How do we influence the operation of a complex dynamical system like a team? How do we get a development team to function closer to our preferences, and still let people operate as self-determinate humans?

In Dynamics in Action, author Alicia Juarrero describes complex systems such as people in terms of the constraints they operate within. Constraints make things interesting, and constraints allow for emergence.

Constraints here aren’t hard rules. They aren’t restraints, holding people still. Rather, constraints are changes in the probability of particular actions.

They’re like … an incentive landscape.

For instance: if you force people to change their password frequently, they’ll use a terrible password.

If coffee is free and juice costs money, people will drink more coffee. If the stairs are pretty and easy to access, people will take them more often than the elevator.

These are all ambient (context-free) constraints. They don’t restrain the team from taking the elevator, but they do change the probability of whether each person, on each occasion, will do so.

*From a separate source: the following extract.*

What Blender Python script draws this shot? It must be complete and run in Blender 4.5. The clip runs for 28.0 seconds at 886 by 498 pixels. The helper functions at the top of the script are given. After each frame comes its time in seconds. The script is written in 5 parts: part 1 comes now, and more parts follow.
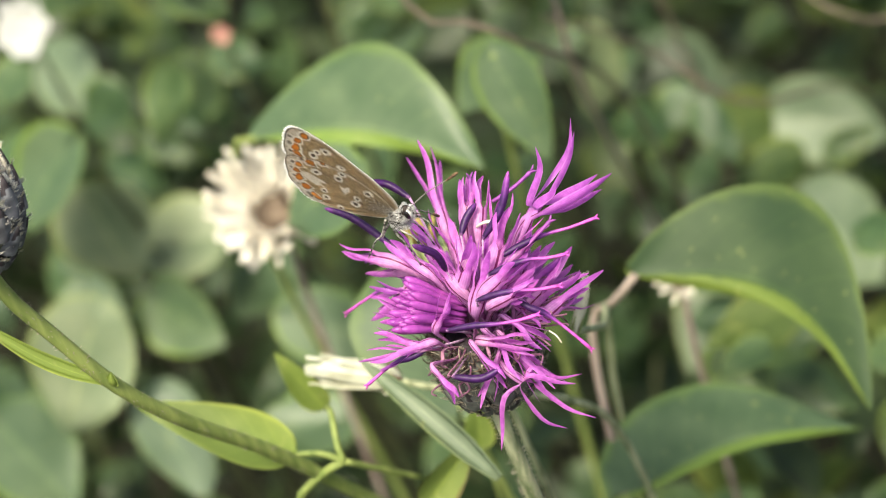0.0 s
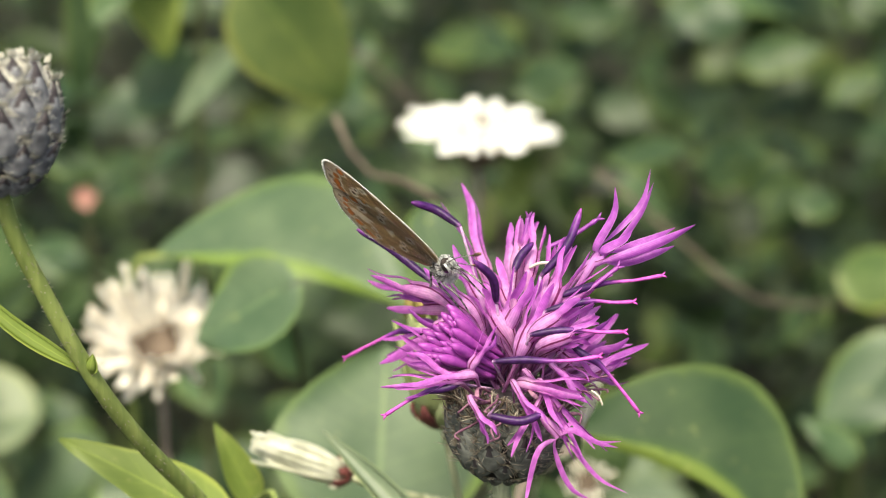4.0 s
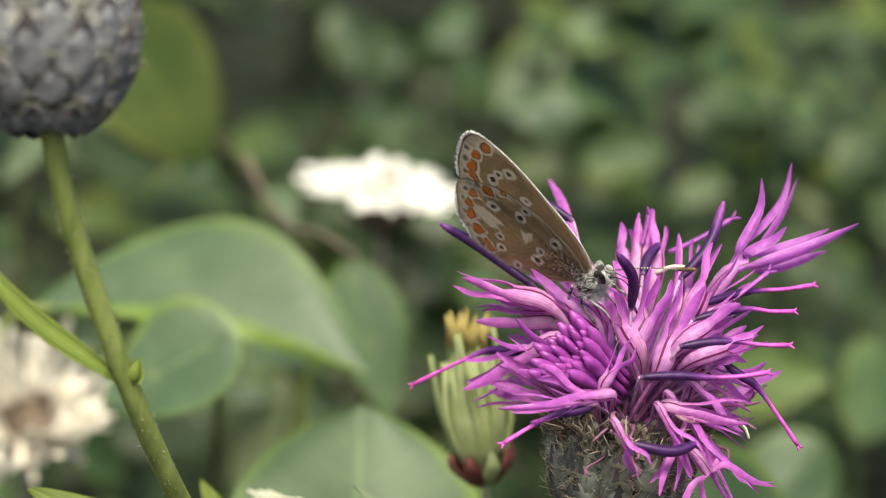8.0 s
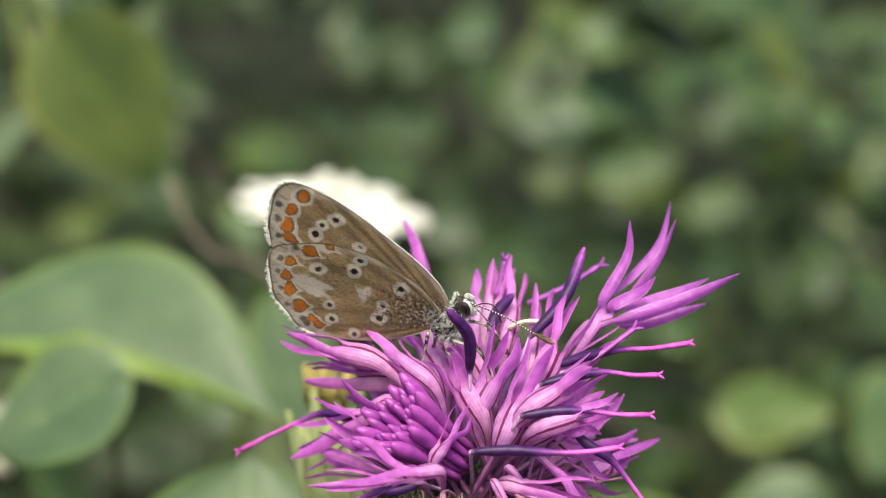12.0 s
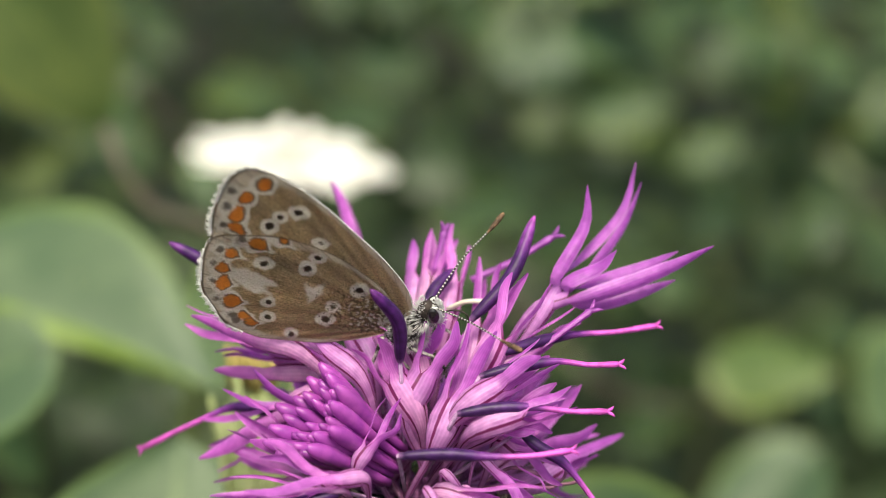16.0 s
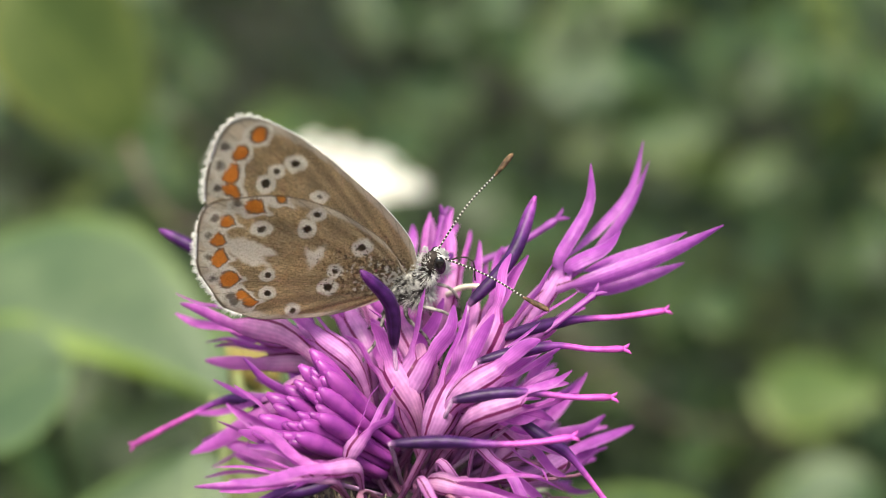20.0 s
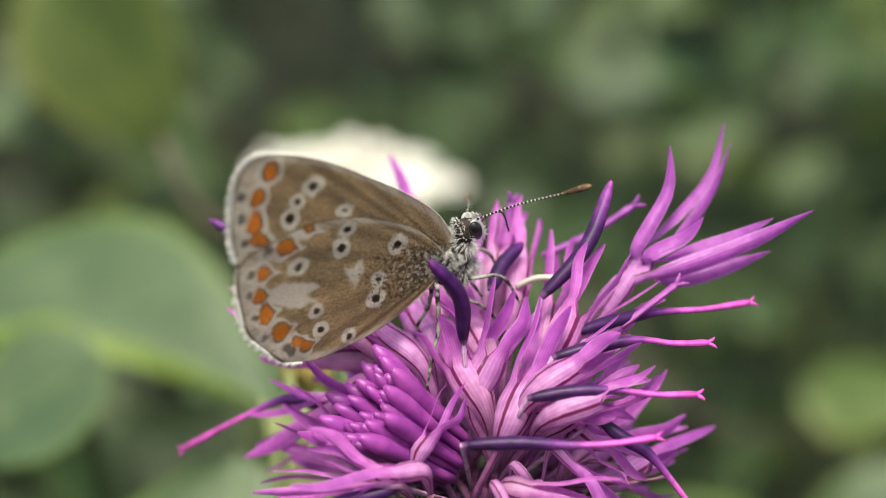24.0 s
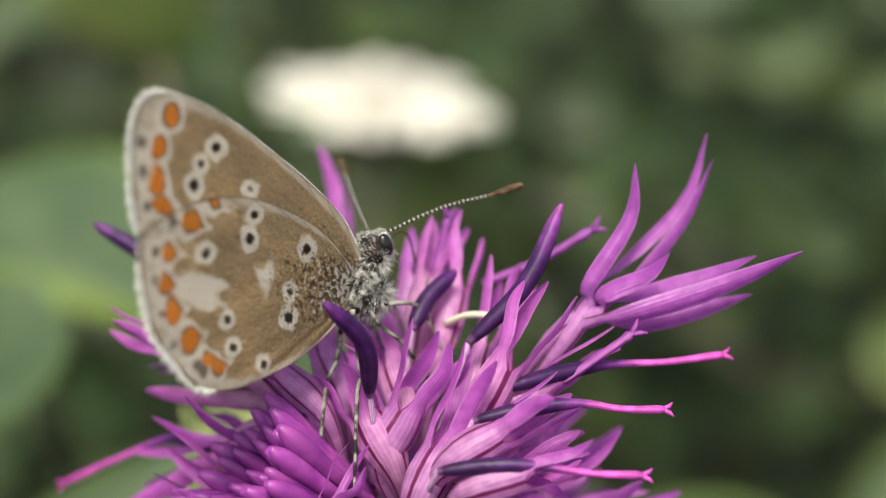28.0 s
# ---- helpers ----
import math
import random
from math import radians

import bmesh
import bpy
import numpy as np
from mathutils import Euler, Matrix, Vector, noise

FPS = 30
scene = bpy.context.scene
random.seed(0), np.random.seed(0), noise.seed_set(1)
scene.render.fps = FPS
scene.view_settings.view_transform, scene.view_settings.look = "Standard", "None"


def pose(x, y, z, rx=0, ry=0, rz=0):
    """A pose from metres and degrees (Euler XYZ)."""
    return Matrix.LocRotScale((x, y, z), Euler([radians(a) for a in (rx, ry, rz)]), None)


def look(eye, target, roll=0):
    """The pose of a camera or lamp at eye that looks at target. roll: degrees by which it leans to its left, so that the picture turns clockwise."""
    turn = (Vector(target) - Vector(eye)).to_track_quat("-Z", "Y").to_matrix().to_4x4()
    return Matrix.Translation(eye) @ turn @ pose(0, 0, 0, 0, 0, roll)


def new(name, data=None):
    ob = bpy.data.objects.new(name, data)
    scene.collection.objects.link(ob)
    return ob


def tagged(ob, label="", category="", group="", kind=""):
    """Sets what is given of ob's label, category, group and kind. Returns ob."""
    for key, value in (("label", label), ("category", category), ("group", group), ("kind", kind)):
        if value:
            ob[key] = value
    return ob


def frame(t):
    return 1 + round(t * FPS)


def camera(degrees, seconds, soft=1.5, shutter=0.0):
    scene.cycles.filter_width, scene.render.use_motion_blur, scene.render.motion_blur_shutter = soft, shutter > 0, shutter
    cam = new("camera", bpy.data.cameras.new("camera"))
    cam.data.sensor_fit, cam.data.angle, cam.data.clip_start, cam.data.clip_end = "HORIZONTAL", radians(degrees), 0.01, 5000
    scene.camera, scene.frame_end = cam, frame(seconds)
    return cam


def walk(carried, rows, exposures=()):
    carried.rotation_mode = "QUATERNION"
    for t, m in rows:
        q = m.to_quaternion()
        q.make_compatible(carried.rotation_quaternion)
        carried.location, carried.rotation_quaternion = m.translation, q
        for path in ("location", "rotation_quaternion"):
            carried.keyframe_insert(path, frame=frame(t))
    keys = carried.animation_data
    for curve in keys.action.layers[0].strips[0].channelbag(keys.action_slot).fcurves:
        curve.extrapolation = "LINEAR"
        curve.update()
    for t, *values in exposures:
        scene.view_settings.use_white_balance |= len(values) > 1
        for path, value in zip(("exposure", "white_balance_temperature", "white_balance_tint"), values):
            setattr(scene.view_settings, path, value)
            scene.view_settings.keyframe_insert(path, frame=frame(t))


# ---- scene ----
cam = camera(26.0, 28.0, soft=1.0)
PATH = [
    (0, (0.05674, -0.15587, 0.44904), (-0.00208, 0.00670, 0.34848), -17.21),
    (0.5, (0.05548, -0.16158, 0.43912), (-0.00361, 0.00692, 0.34903), -15.62),
    (1, (0.05817, -0.17374, 0.42746), (-0.00138, 0.00080, 0.35005), -12.29),
    (1.2, (0.05379, -0.17599, 0.42558), (-0.00398, 0.00085, 0.35215), -12.18),
    (1.5, (0.05278, -0.17630, 0.42694), (-0.00229, 0.00334, 0.35839), -12.35),
    (2, (0.03730, -0.18270, 0.42342), (-0.00810, 0.00006, 0.35605), -9.96),
    (2.5, (0.04332, -0.17440, 0.42003), (0.00134, 0.00918, 0.35267), -8.05),
    (4.5, (-0.00686, -0.16568, 0.40403), (-0.01498, 0.02539, 0.34551), 1.99),
    (5, (-0.02155, -0.16590, 0.39604), (-0.01421, 0.02717, 0.34439), 2.06),
    (5.5, (-0.02651, -0.16512, 0.39247), (-0.01265, 0.02902, 0.34648), 2.81),
    (6, (-0.03234, -0.16091, 0.39172), (-0.01485, 0.03281, 0.34517), 3.09),
    (6.5, (-0.03454, -0.15549, 0.39199), (-0.01308, 0.03813, 0.34672), 3.42),
    (7, (-0.03385, -0.14871, 0.39041), (-0.01061, 0.04463, 0.34482), 3.80),
    (7.5, (-0.03163, -0.14480, 0.38589), (-0.00899, 0.04891, 0.34161), 3.92),
    (8, (-0.03053, -0.13792, 0.38504), (-0.00809, 0.05599, 0.34148), 3.92),
    (8.5, (-0.02757, -0.13189, 0.38627), (-0.00633, 0.06206, 0.34230), 3.89),
    (9, (-0.02451, -0.12691, 0.38540), (-0.00452, 0.06753, 0.34305), 3.94),
    (9.5, (-0.02052, -0.12436, 0.38389), (-0.00244, 0.07042, 0.34226), 3.76),
    (10, (-0.01497, -0.11988, 0.38391), (0.00117, 0.07489, 0.34146), 3.57),
    (10.5, (-0.01444, -0.12034, 0.38606), (0.00061, 0.07430, 0.34261), 3.67),
    (11, (-0.01604, -0.12217, 0.38603), (0.00047, 0.07180, 0.34017), 3.67),
    (11.5, (-0.01110, -0.12261, 0.38572), (0.00143, 0.07205, 0.34157), 3.40),
    (12, (-0.00916, -0.12135, 0.38613), (0.00191, 0.07327, 0.34141), 3.45),
    (12.5, (-0.01213, -0.11842, 0.38482), (-0.00071, 0.07583, 0.33860), 3.08),
    (14.5, (-0.01434, -0.10868, 0.38476), (-0.00170, 0.08421, 0.33344), 3.09),
    (15, (-0.01313, -0.10701, 0.38667), (-0.00024, 0.08560, 0.33436), 3.04),
    (15.5, (-0.01000, -0.10700, 0.38513), (0.00250, 0.08581, 0.33346), 3.36),
    (16, (-0.00354, -0.10410, 0.38428), (0.00687, 0.08899, 0.33323), 3.26),
    (16.5, (-0.00261, -0.10313, 0.38225), (0.00708, 0.09035, 0.33254), 3.38),
    (17, (-0.00194, -0.10295, 0.37956), (0.00359, 0.09068, 0.32978), 3.12),
    (17.5, (-0.00608, -0.10336, 0.37856), (-0.00263, 0.09026, 0.32856), 2.76),
    (18, (-0.00680, -0.10188, 0.37822), (-0.00128, 0.09259, 0.33184), 3.06),
    (18.5, (-0.00629, -0.10040, 0.37618), (-0.00091, 0.09423, 0.33045), 2.60),
    (19, (-0.00067, -0.10033, 0.37769), (0.00362, 0.09425, 0.33163), 2.48),
    (19.5, (0.00166, -0.10080, 0.37871), (0.00486, 0.09379, 0.33263), 2.31),
    (20, (0.00081, -0.10073, 0.37961), (0.00396, 0.09381, 0.33329), 2.23),
    (20.5, (-0.00088, -0.10244, 0.37961), (0.00146, 0.09214, 0.33340), 2.37),
    (21, (-0.00052, -0.10201, 0.37936), (0.00252, 0.09278, 0.33412), 2.31),
    (21.5, (-0.00149, -0.10336, 0.37949), (0.00131, 0.09130, 0.33369), 2.18),
    (23.5, (-0.00144, -0.09178, 0.37715), (0.00071, 0.10251, 0.32973), 1.86),
    (24, (-0.00179, -0.09447, 0.37689), (-0.00057, 0.10032, 0.33153), 1.77),
    (24.5, (-0.00523, -0.09651, 0.37800), (-0.00250, 0.09848, 0.33359), 1.99),
    (25, (-0.00070, -0.09348, 0.37896), (0.00167, 0.10130, 0.33364), 1.86),
    (25.5, (-0.00088, -0.09059, 0.37864), (0.00066, 0.10371, 0.33126), 1.90),
    (26, (-0.00141, -0.08798, 0.37835), (-0.00063, 0.10561, 0.32811), 1.97),
    (26.5, (-0.00527, -0.08762, 0.37810), (-0.00402, 0.10627, 0.32906), 2.28),
    (27, (-0.00527, -0.08648, 0.37864), (-0.00628, 0.10660, 0.32650), 2.19),
    (27.5, (0.00171, -0.08263, 0.37947), (-0.00196, 0.11018, 0.32647), 2.29),
    (28, (0.00656, -0.07621, 0.38051), (-0.00295, 0.11454, 0.32113), 3.18),
]
EXPOSURES = [(0, 1.2, 7100, 2), (2.5, 1.2, 7100, 2), (5, 1.02, 7050, 2), (7, 0.94, 7000, 2), (9, 0.86, 6950, 2), (11, 0.95, 6900, 2), (12, 0.93, 6900, 2), (17, 0.85, 6900, 2), (18, 0.97, 6900, 2), (21, 1.0, 6900, 2), (24, 0.78, 6900, 2), (25, 0.62, 6900, 2), (26, 0.58, 6900, 2), (27, 0.75, 6900, 2), (28, 0.58, 6900, 2)]
walk(cam, [(t, look(eye, target, roll)) for t, eye, target, roll in PATH], EXPOSURES)
cam.data.dof.use_dof = True
cam.data.dof.aperture_fstop = 21.0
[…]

As a software organization — maybe as an architect, or technical lead, or SRE, or infrastructure team — how do you get developers to code in a certain way? To be consistent with the rest of the organization, to follow your preferred practices? Getting developers to do anything is supposed to be like herding cats.

Change the cost, change the behavior.

Development is a creative undertaking. Restraints don’t sit well. But if you make something easier for me, that’s a constraint I can live with. It will change my probabilities.

I do this for myself: a script to make submitting a single change as a PR into one step, and now I less frequently lump that function rename in with other unrelated changes.

My team expects me to look at every change coming in to the repositories we work on together, in many time zones. That seemed onerous, until I made my “git fetch and move my default branch pointer” script also open a GitHub compare window. Now this feels normal, and I wouldn’t work without this routine.

When we work in computers, a new automation changes our constraints, and this changes the probabilities of our various behaviors.

I can affect other people in my organization: I want people to improve the descriptions in our GraphQL schema, so I made an automation that deploys the schema when they push a button in Slack. I made the button appear whenever someone changes to the schema in GitHub. They use this all the time.

When my coworker wants the dependencies alphabetized: sorry, I don’t care enough. He can add an autofix — a TypeScript function in our software delivery machine — to do that.

I can change the incentive landscape by making the way I want people make software, the easy way to make software. Sometimes by giving them a button, other times having a robot come behind and clean up every push with an autofix. The autofix has the added benefit of keeping the change I want in the system, which is often harder than making the change.

Contrast this with code metrics as an incentive: metrics distract from our collective goal of making this particular software great. They draw our attention to numbers, instead of customers. Metrics are great for information, but as soon as they’re used to alter the incentive landscape, they distort it in unintended ways.

Whether for yourself or the other developers in your organization, consider automation a tool to constrain (influence) the way developers work, without curtailing freedom. Increase developer happiness and consistency at the same time!